▶ [Information provided]:
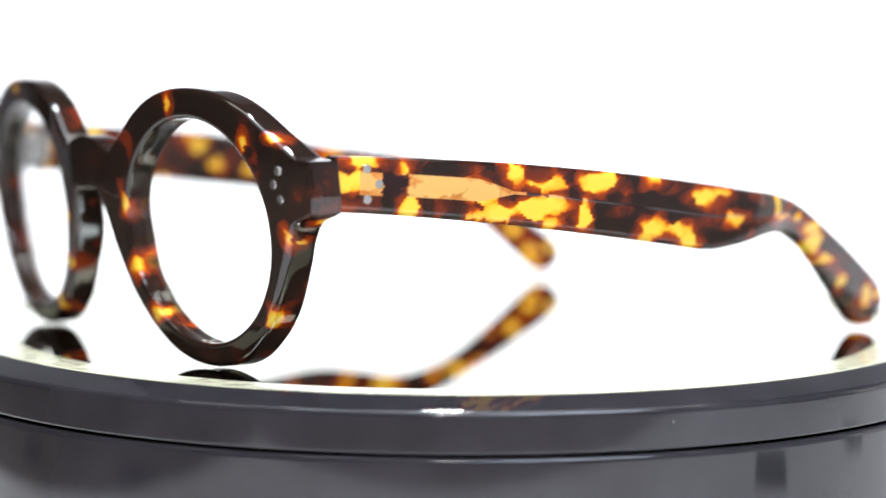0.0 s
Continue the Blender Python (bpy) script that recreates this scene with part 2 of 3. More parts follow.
part("mirror", lathe([(0, 0), (89.8 * MM, 0), (89.8 * MM, -2.5 * MM), (0, -2.5 * MM)]), SILVER, platter, "round mirror", smooth=False)
part("mirror_edge", lathe([(89.9 * MM, 0.03 * MM), (97.6 * MM, 0.30 * MM), (98.4 * MM, 0.1 * MM), (98.4 * MM, -2.5 * MM), (89.9 * MM, -2.5 * MM)], 256, True), GREENGLASS, platter, "green ground glass edge of the mirror")
for k in range(15):
    a, zz = random.uniform(0, 2 * math.pi), random.choice((-0.9, -2.1, -4.0, -6.5))
    rr = 105.42 if zz < -2.6 else 105.15 if zz < -1.5 else 102.7
    bm = bmesh.new()
    bmesh.ops.create_icosphere(bm, subdivisions=1, radius=random.uniform(0.08, 0.26) * MM)
    part("dust_speck", bm, DUST, platter).matrix_local = Matrix.Translation((rr * MM * math.cos(a), rr * MM * math.sin(a), zz * MM)) @ Matrix.Diagonal((1, 1, 0.7, 1))

# ---------------------------------------------------------------- spectacles
glasses = tagged(new("eyeglasses"), "round tortoiseshell acetate eyeglasses standing open on the mirror", "eyeglasses")
LOCAL = pose(0, 0, 0, 0, 0, 3.9) @ pose(5.5 * MM, 73.41 * MM, 0)    # front frame's middle, seen from the axis
LX, LZ, RX, RZ = 36.4, 25.15, 22.5, 20.5                                 # lens centre and half axes, mm
DEPTH = 6.2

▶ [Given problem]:
Copy the data word for word. Pictures do not go in the copy.

▶ [Worked solution]:
0.0 s
Continue the Blender Python (bpy) script that recreates this scene with part 2 of 3. More parts follow.
part("mirror", lathe([(0, 0), (89.8 * MM, 0), (89.8 * MM, -2.5 * MM), (0, -2.5 * MM)]), SILVER, platter, "round mirror", smooth=False)
part("mirror_edge", lathe([(89.9 * MM, 0.03 * MM), (97.6 * MM, 0.30 * MM), (98.4 * MM, 0.1 * MM), (98.4 * MM, -2.5 * MM), (89.9 * MM, -2.5 * MM)], 256, True), GREENGLASS, platter, "green ground glass edge of the mirror")
for k in range(15):
    a, zz = random.uniform(0, 2 * math.pi), random.choice((-0.9, -2.1, -4.0, -6.5))
    rr = 105.42 if zz < -2.6 else 105.15 if zz < -1.5 else 102.7
    bm = bmesh.new()
    bmesh.ops.create_icosphere(bm, subdivisions=1, radius=random.uniform(0.08, 0.26) * MM)
    part("dust_speck", bm, DUST, platter).matrix_local = Matrix.Translation((rr * MM * math.cos(a), rr * MM * math.sin(a), zz * MM)) @ Matrix.Diagonal((1, 1, 0.7, 1))

# ---------------------------------------------------------------- spectacles
glasses = tagged(new("eyeglasses"), "round tortoiseshell acetate eyeglasses standing open on the mirror", "eyeglasses")
LOCAL = pose(0, 0, 0, 0, 0, 3.9) @ pose(5.5 * MM, 73.41 * MM, 0)    # front frame's middle, seen from the axis
LX, LZ, RX, RZ = 36.4, 25.15, 22.5, 20.5                                 # lens centre and half axes, mm
DEPTH = 6.2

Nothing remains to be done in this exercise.